I just checked the Rotten Tomato Meter and noticed that Speed Racer, the Wachowski’s adaptation of the classic anime, is running below 40%. Now – honestly- I really don’t give much credence to film criticism. Some of my favorite films (Underworld) were lambasted by critics and just as often I find myself loathing flicks that received great critical acclaim (Crash).
I also kinda knew that Speed Racer would be one of those films that would find its audience outside critical circles, if you catch my drift. Speed Racer is inherently odd, if not downright bizarre. Here are a few contrasting quotes…
David Edelstein from the New York Times says:
What’s fascinating about Speed Racer is that the Wachowskis and Gaeta don’t seem to know the first thing about storyboarding a race. You can forgive a cheap live-action movie for moments of disorientation—the filmmakers are limited by their coverage, by what they actually shot. But how to explain an entirely computerized race in which you can’t tell where anyone is in relation to anyone else? In the high-speed wrecks, no one dies—the drivers are instantly encased in foamy balls and swirl down a drain in the track. Why isn’t this the coolest thing imaginable? Because the crashes are so hard to follow that you barely register what happened. The filmmakers have put all their creative energy into transitions. A radio conversation among drivers is a series of close-ups without cuts: The camera whooshes from the car in back to the car in front to the car in back without a second in between. Amazing! Flashbacks unfold on the screen while the camera is revolving in a 360-degree arc—they finish at the instant we get back to the speaker. Neat! But what does it say when transitions are more thrilling than the scenes on either side of them?

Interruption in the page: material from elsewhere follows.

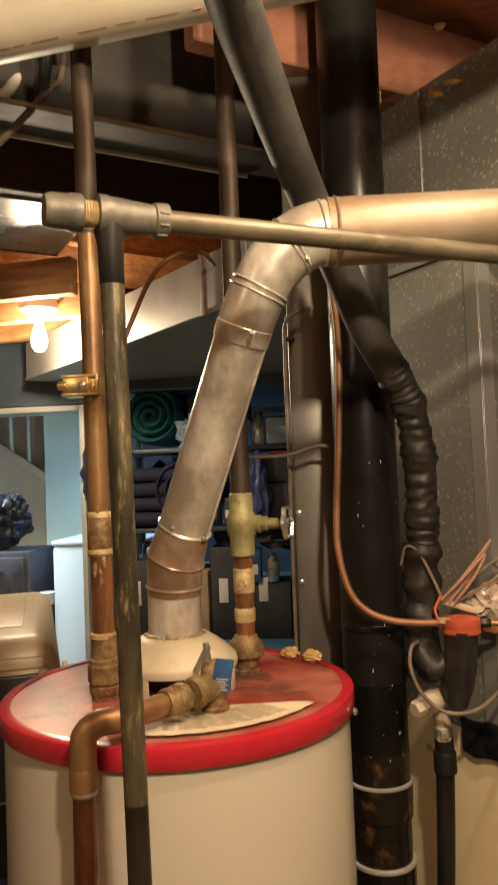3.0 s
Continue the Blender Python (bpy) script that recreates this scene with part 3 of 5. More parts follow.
# Danger label.
lab = part("label", patch(-18.5, 16.8, 0.428, 0.720, 0.0008, 0.004), "label_sand", heater, "sand-coloured danger label with maroon bands")
for z0, z1 in ((0.704, 0.717), (0.516, 0.529)):
    band = part("band", patch(-16.5, 14.8, z0, z1, 0.0014), "label_red", lab)
    part("words", join(*[wrap_text(ch, 0.0105, -13.2 + 5.2 * i, (z0 + z1) / 2, 0.0020, 1.1) for i, ch in enumerate("DANGER")]), "ink_cream", band)
edge = [patch(-16.5, 14.8, 0.4315, 0.4325, 0.0014), patch(14.4, 14.8, 0.4325, 0.704, 0.0014), patch(-16.5, -16.1, 0.4325, 0.704, 0.0014), patch(-16.5, 14.8, 0.642, 0.643, 0.0014), patch(-16.5, 14.8, 0.568, 0.569, 0.0014), patch(-3.0, -2.6, 0.4325, 0.515, 0.0014)]
part("frame", join(*edge), "ink", lab)
part("fine_print", join(bars(-15, 13.5, 0.636, 0.574, 9, 0.0014, 31, 0.4), bars(-15, 13.5, 0.563, 0.534, 5, 0.0014, 32, 0.4), bars(-1.5, 13.5, 0.510, 0.440, 10, 0.0014, 33, 0.4)), "ink", lab)
ring = bmesh.new()
vs = [[ring.verts.new(on_tank(-11.5 + math.degrees(rr * math.cos(a) / R), 0.674 + rr * math.sin(a), 0.0014)) for a in [2 * math.pi * i / 20 for i in range(20)]] for rr in (0.016, 0.0135)]
for i in range(20):
    ring.faces.new((vs[0][i], vs[0][(i + 1) % 20], vs[1][(i + 1) % 20], vs[1][i]))
part("pictogram", join(ring, patch(-4, 2.5, 0.652, 0.667, 0.0014, 0.004), patch(9.0, 9.3, 0.650, 0.696, 0.0014), patch(13.2, 13.5, 0.650, 0.696, 0.0014), patch(9.0, 13.5, 0.695, 0.697, 0.0014), patch(9.0, 13.5, 0.650, 0.652, 0.0014), patch(10.2, 12.4, 0.656, 0.668, 0.0014, 0.003), patch(-12, -6, 0.474, 0.492, 0.0014, 0.005), patch(-14, -8, 0.444, 0.462, 0.0014, 0.005)), "ink", lab, "simple black warning drawings")
part("flame_mark", patch(-7.0, -3.0, 0.656, 0.668, 0.0016, 0.005), "label_red", lab)

# Yellow tag in its plastic sleeve on the side.
def tag_at(s, d, lift=0.0):
    """Point on the curled tag, s across from the jacket outwards, d down."""
    curl = 0.004 + (0.021 - 0.010 * d) * s + 0.004 * math.sin(5 * d + 2 * s)
    return on_tank(66.0 + 4.5 * s + 3.0 * d - lift, 0.782 - 0.165 * d + 0.050 * s * (1 - 0.75 * d), curl)


bm = bmesh.new()
grid = [[bm.verts.new(tag_at(i / 5, j / 10)) for j in range(11)] for i in range(6)]
for a, b in zip(grid, grid[1:]):
    for j in range(10):
        bm.faces.new((a[j], a[j + 1], b[j + 1], b[j]))
bmesh.ops.solidify(bm, geom=bm.faces[:], thickness=0.0006)
tag = part("energy_tag", bm, "yellow", heater, "curled yellow energy tag in a plastic sleeve")
bm = bmesh.new()
for d in (0.22, 0.38, 0.46, 0.62, 0.78):
    bm.faces.new([bm.verts.new(tag_at(s, e, 0.35)) for s, e in ((0.25, d), (0.75, d), (0.75, d + 0.035), (0.25, d + 0.035))])
part("print", bm, "ink", tag)
part("sleeve", patch(61.0, 67.5, 0.600, 0.765, 0.0030, 0.008), "label_paper", heater, "cloudy plastic sleeve")

# Gas control on the jacket.
VA = 31.5
vn = (on_tank(VA, 0, 1) - on_tank(VA, 0, 0))
vt = Vector((math.cos(radians(VA)), math.sin(radians(VA)), 0))


def vpos(side, out, z):
    return on_tank(VA, z, out) + vt * side


vm = Matrix((vt, -vn, UP)).transposed().to_4x4()
bm = box((0.070, 0.070, 0.084), Matrix.Translation(vpos(0.006, 0.040, 0.345)) @ vm, 0.003)
bm = join(bm, box((0.056, 0.008, 0.058), Matrix.Translation(vpos(0.007, 0.077, 0.350)) @ vm, 0.002))
valve = part("gas_valve", bm, "valve_grey", heater, "cast grey gas control block")
part("temperature_dial", lathe([(0.026, 0), (0.0265, 0.006), (0.024, 0.014), (0.017, 0.016), (0.016, 0.020), (0.0, 0.0205)], along(vpos(0.008, 0.080, 0.330), vpos(0.008, 0.13, 0.330)), 32), "knob", valve, "off-white temperature dial")
kb = lathe([(0.0175, 0), (0.0198, 0.003), (0.0198, 0.012), (0.0150, 0.014), (0.0140, 0.011), (0.0, 0.011)], along(vpos(0.014, 0.046, 0.387), vpos(0.014, 0.046, 0.45)), 32)
kb = join(kb, *[rod(vpos(0.014, 0.046, 0.390) + vt * 0.0198 * math.cos(a) + vn * 0.0198 * math.sin(a), vpos(0.014, 0.046, 0.400) + vt * 0.0198 * math.cos(a) + vn * 0.0198 * math.sin(a), 0.0038, 8) for a in [2 * math.pi * i / 5 for i in range(5)]])
knob = part("pilot_knob", kb, "knob", valve, "off-white pilot knob with a green centre")
part("knob_centre", lathe([(0.0090, 0), (0.0090, 0.005), (0.0, 0.0055)], along(vpos(0.014, 0.046, 0.397), vpos(0.014, 0.046, 0.45)), 20), "green", knob)
part("red_button", lathe([(0.006, 0), (0.006, 0.007), (0.0105, 0.008), (0.0105, 0.020), (0.008, 0.0225), (0.0, 0.023)], along(vpos(-0.020, 0.054, 0.386), vpos(-0.020, 0.054, 0.45)), 20), "red_plastic", valve, "red ignition button")
part("inlet_boss", box((0.034, 0.036, 0.036), Matrix.Translation(vpos(-0.050, 0.045, 0.352)) @ vm, 0.005), "valve_grey", valve)
part("emblem", join(*[box((0.010, 0.001, 0.0035), Matrix.Translation(vpos(-0.014 + 0.013 * i, 0.0815, 0.374)) @ vm) for i in range(4)]), "iron_grey", valve, smooth=False)
part("inner_cover", box((0.020, 0.006, 0.075), Matrix.Translation(vpos(0.014, 0.009, 0.262)) @ vm, 0.002), "galv_plain", heater, "thin metal burner tube guard")
part("pilot_tube", tube(smooth_path([vpos(0.002, 0.05, 0.30), vpos(0.0, 0.04, 0.25), vpos(0.0, 0.02, 0.19), vpos(0.0, -0.01, 0.16)], 6), 0.004, 8), "galv_plain", heater)
part("thermocouple", tube(smooth_path([vpos(0.030, 0.05, 0.30), vpos(0.034, 0.035, 0.24), vpos(0.070, 0.012, 0.19), vpos(0.105, -0.018, 0.15)], 6), 0.0035, 8), "hose", heater, "black thermocouple lead")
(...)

…while Ian Nathan of Empire Magazine writes:
With its ‘60s vibe, gleaming like a fairground, this would surely be the shimmering antithesis to the heavy-duty karma of Neo’s man-machine meltdown. They were making the first living cartoon. And to that end, they have succeeded – the film is triumphantly visual, often thrilling and entirely shallow.
Of course the whole enterprise is predicated on its race sequences, four in which we behold the awe-inspiring clamour of gravity-defying 400mph propulsion – byzantine sugar rushes of light and movement simultaneously realistic and unbelievable. Rather than a film using CG, this is CG as the canvass for a film.
During the talky, thinky, inbetweeny sequences, as Speed and family thrash out their troubles, all the hi-def digital yahoos have been bent to replicating the actual hand-drawn animation of the original series. Actors are posed against a flat background, 2D in fact. There is something of the Baz Luhrmann about all of this – that revelling in your own artifice. A strange sort of endeavour for a movie.
I should point out that there are only 8 reviews posted so far, with many more sure to trickle in when the movie comes out this Friday. I plan on taking my son this weekend, and I’ll be sure to offer our take after I do.